• [CHALLENGE]:
Starting at the line that contains "Continue the Blender" and stopping at the line that contains "0.46), 0.25, 0.36)", repeat every line exactly, the two end lines included, and nothing else.

• [DATA SHOWN]:
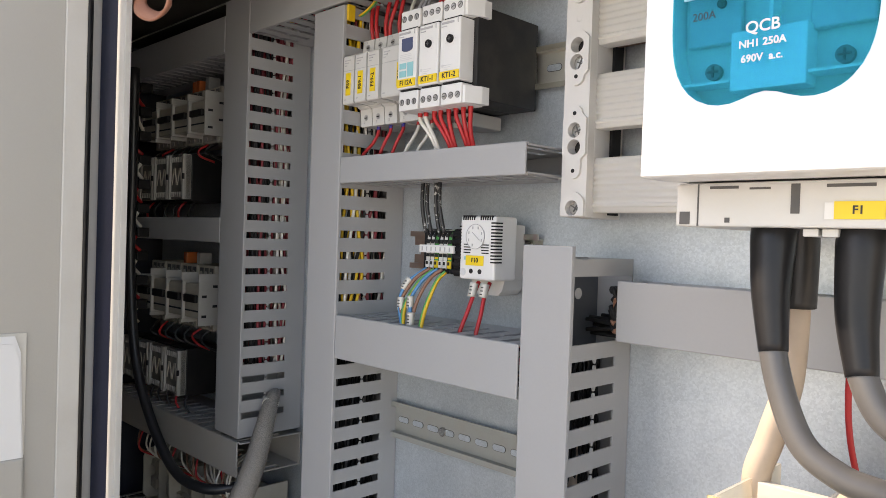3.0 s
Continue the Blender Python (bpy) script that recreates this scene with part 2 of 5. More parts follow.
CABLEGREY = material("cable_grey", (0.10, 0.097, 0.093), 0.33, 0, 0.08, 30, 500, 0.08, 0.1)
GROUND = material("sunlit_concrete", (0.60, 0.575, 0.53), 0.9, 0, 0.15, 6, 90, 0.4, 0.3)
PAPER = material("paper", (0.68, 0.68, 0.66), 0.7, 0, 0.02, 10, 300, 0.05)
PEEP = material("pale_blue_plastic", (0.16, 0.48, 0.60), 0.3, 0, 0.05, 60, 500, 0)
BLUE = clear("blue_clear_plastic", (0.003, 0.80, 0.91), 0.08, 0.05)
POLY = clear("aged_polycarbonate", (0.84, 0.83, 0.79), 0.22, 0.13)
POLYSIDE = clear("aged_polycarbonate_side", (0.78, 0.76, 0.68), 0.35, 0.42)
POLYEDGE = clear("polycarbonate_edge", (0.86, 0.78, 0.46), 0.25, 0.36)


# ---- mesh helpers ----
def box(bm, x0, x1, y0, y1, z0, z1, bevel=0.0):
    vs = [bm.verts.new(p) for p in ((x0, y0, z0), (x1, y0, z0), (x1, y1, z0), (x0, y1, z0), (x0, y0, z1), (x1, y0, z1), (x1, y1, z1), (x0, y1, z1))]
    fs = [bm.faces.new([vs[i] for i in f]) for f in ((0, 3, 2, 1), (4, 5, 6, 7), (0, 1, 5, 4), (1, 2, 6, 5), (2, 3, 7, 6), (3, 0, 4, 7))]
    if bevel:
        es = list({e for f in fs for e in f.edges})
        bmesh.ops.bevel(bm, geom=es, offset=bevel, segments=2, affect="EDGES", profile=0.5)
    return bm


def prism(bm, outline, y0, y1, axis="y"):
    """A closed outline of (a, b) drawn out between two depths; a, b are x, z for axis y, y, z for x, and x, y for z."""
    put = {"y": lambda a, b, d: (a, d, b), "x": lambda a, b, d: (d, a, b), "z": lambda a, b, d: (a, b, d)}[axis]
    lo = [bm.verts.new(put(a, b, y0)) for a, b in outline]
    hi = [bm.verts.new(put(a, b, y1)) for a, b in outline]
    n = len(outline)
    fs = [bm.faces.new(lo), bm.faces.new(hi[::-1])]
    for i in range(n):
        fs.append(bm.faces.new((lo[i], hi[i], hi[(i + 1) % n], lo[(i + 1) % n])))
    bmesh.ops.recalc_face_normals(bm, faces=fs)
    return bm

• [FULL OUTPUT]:
Continue the Blender Python (bpy) script that recreates this scene with part 2 of 5. More parts follow.
CABLEGREY = material("cable_grey", (0.10, 0.097, 0.093), 0.33, 0, 0.08, 30, 500, 0.08, 0.1)
GROUND = material("sunlit_concrete", (0.60, 0.575, 0.53), 0.9, 0, 0.15, 6, 90, 0.4, 0.3)
PAPER = material("paper", (0.68, 0.68, 0.66), 0.7, 0, 0.02, 10, 300, 0.05)
PEEP = material("pale_blue_plastic", (0.16, 0.48, 0.60), 0.3, 0, 0.05, 60, 500, 0)
BLUE = clear("blue_clear_plastic", (0.003, 0.80, 0.91), 0.08, 0.05)
POLY = clear("aged_polycarbonate", (0.84, 0.83, 0.79), 0.22, 0.13)
POLYSIDE = clear("aged_polycarbonate_side", (0.78, 0.76, 0.68), 0.35, 0.42)
POLYEDGE = clear("polycarbonate_edge", (0.86, 0.78, 0.46), 0.25, 0.36)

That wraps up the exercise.